C’est sur le territoire de la commune d’Ustou qu’un ours mâle de quatre ans avait été découvert tué par balles le 9 juin. L’Etat a porté plainte, ainsi que 20 associations qui ont réclamé le remplacement de l’ours tué, conformément à la réglementation, mais l’enquête n’a jusque là pas abouti. L’affaire a exacerbé le conflit qui oppose les défenseurs de la présence ursine aux éleveurs, depuis que l’Etat a entamé fin des années 90 le repeuplement des Pyrénées en ours, en respect de ses obligations européennes.  Une cinquantaine de spécimens est désormais recensée sur le massif, un nombre invoqué par l’Etat pour geler le programme de réintroduction, mais jugé insuffisant par les écologistes pour assurer la survie du peuplement.
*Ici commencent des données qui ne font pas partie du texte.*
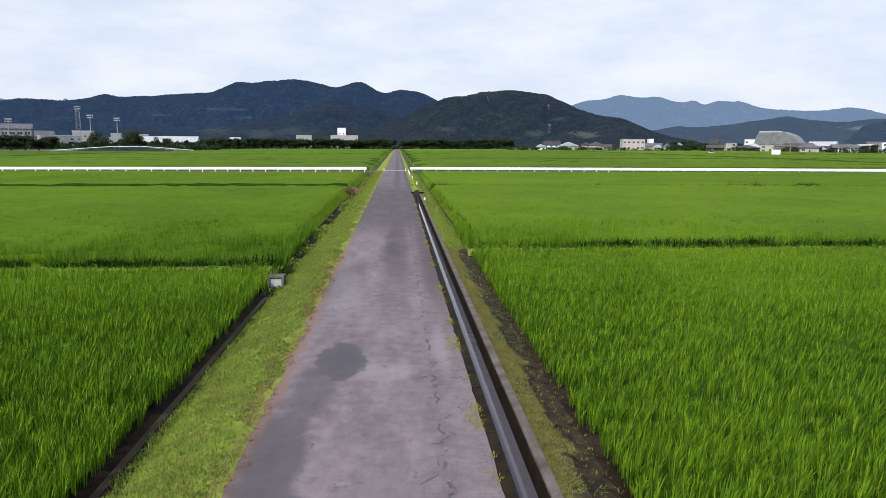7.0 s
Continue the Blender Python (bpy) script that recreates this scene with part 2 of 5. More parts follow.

La préfecture avait par le passé demandé à plusieurs reprises le retrait d’arrêtés pris par le maire d’Ustou interdisant de façon symbolique la divagation des ours sur le territoire communal.

Sea Shepherd a par ailleurs déposé une plainte pénale contre la présidente du conseil départemental de l’Ariège, Christine Téqui, qui a déclaré que l’ours « n’avait pas sa place dans la montagne », et a enjoint ses concitoyens à refuser de collaborer avec la justice dans l’enquête sur l’abattage par balle de l’ours. « Que la montagne reste muette » a-t-elle déclaré, ce qui constitue pour l’ONG une subornation de témoins. « Au-delà du caractère pénalement répréhensible, une telle omerta imposée par la présidente du département constitue une dérive grave dans un Etat de droit, déclare Lamya Essemlali, L’Ariège serait-il un territoire perdu de la République ? »

Par ailleurs, une plainte en diffamation est également déposée contre la même Christine Téqui pour ses propos qualifiant Sea Shepherd de « pompe à fric ». Enfin, une plainte en diffamation est parallèlement déposée contre l’ASPAP (Association pour la Sauvegarde du Patrimoine d’Ariège-Pyrénées) qui accuse Sea Shepherd d’avoir lancé une «chasse à l’homme avec prime à la délation » et d’avoir recours à des «procédés dignes de la guerre 39-45 ».